Lorsque le tableau apparaît au lecteur, dans le coffre ouvert d’une MG, le roman vient de commencer, à Londres, au cours de l’été 1967, en compagnie d’Odelle, une jeune femme de 26 ans, originaire de Trinité-et-Tobago, arrivée en Angleterre cinq ans plus tôt — cinq années à vendre des chaussures, un emploi qu’elle vient enfin de quitter pour intégrer, en tant que secrétaire, une grande galerie d’art près de Piccadilly. Le rêve d’Odelle est de devenir écrivain — mais cette aspiration demeure indécise, enfouie, comme empêchée par le manque de confiance en soi. C’est Odelle qui prendra la parole chaque fois que la narration des Filles au lion nous ramènera dans les années 1960 à Londres. L’autre pôle spatial et temporel du livre se situe en 1936, dans un village du sud de l’Espagne, où se sont installés un marchand d’art viennois, son épouse anglaise et leur fille Olive — 19 ans et qui, elle, aspire à peindre —, tous trois bientôt rejoints dans leur villa délabrée par Isaac et sa soeur Teresa, deux jeunes gens du village.

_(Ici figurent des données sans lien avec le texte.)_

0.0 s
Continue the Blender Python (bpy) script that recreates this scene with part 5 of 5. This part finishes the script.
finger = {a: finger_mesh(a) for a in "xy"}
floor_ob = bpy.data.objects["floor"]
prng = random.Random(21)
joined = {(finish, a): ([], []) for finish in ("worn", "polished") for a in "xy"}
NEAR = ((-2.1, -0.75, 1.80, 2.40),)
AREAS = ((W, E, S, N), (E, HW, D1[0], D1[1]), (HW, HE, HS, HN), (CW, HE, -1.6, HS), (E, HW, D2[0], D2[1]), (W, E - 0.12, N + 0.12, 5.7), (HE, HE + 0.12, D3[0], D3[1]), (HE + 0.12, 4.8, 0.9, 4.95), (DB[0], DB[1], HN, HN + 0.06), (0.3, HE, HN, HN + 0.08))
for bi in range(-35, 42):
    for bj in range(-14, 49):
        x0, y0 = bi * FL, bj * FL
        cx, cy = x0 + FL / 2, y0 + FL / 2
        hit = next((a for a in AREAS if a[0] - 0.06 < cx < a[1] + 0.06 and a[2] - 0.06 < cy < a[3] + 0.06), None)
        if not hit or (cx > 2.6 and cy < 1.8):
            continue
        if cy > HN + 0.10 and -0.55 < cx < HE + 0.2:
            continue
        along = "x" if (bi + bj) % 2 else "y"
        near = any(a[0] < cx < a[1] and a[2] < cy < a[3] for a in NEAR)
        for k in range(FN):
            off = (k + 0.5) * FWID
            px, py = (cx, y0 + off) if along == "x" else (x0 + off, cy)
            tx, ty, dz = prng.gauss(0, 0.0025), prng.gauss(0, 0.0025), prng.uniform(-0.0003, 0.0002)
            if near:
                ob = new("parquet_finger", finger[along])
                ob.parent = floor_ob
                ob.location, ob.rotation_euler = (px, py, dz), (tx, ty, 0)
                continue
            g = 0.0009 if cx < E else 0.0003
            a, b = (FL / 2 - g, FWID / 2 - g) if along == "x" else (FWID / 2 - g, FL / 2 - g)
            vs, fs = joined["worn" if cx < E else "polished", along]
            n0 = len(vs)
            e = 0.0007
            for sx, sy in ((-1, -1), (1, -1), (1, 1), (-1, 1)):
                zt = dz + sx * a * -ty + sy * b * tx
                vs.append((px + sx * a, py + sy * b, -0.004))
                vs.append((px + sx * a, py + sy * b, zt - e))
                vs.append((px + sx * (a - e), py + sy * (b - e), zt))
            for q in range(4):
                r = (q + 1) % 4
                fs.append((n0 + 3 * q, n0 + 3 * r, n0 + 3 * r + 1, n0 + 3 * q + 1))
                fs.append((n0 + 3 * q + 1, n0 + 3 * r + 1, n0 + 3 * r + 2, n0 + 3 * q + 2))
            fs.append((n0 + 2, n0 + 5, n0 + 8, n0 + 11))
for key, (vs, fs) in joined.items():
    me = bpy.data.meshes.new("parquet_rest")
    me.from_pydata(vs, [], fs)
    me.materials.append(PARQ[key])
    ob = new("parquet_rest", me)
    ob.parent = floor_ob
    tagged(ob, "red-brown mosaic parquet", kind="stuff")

On imagine spontanément que le tableau, dont l’intitulé exact est Rufina et le lion, constitue le sas par lequel communiquent les deux parties de l’intrigue. La suite de l’histoire mettra au jour d’autres liens, moins prévisibles. Formidablement à son aise dans l’élaboration d’une architecture narrative compliquée, Jessie Burton n’en néglige pas pour autant d’en préciser, de façon très visuelle, chaque décor, chaque scène, chaque geste des personnages. Dominée par l’attachante Odelle — tout ensemble combative et embarrassée, et confrontée au racisme ordinaire —, la distribution des Filles au lion regorge de très beaux rôles, notamment féminins. Faut-il alors faire reproche à Jessie Burton d’effleurer les thèmes que soulève son récit, presque à son insu semble-t-il — sur l’élan et la position de l’artiste, sur son geste et ce qui l’entrave… —, sans chercher à les appro­fondir ? On en a le droit, l’option alternative étant de s’abandonner au mouvement de son irrésistible machine romanesque. — Nathalie Crom

 

(1) Miniaturiste est disponible en Folio.

 

The Muse, traduit de l’anglais par Jean Esch, éd. Gallimard, 496 p., 22,50 €.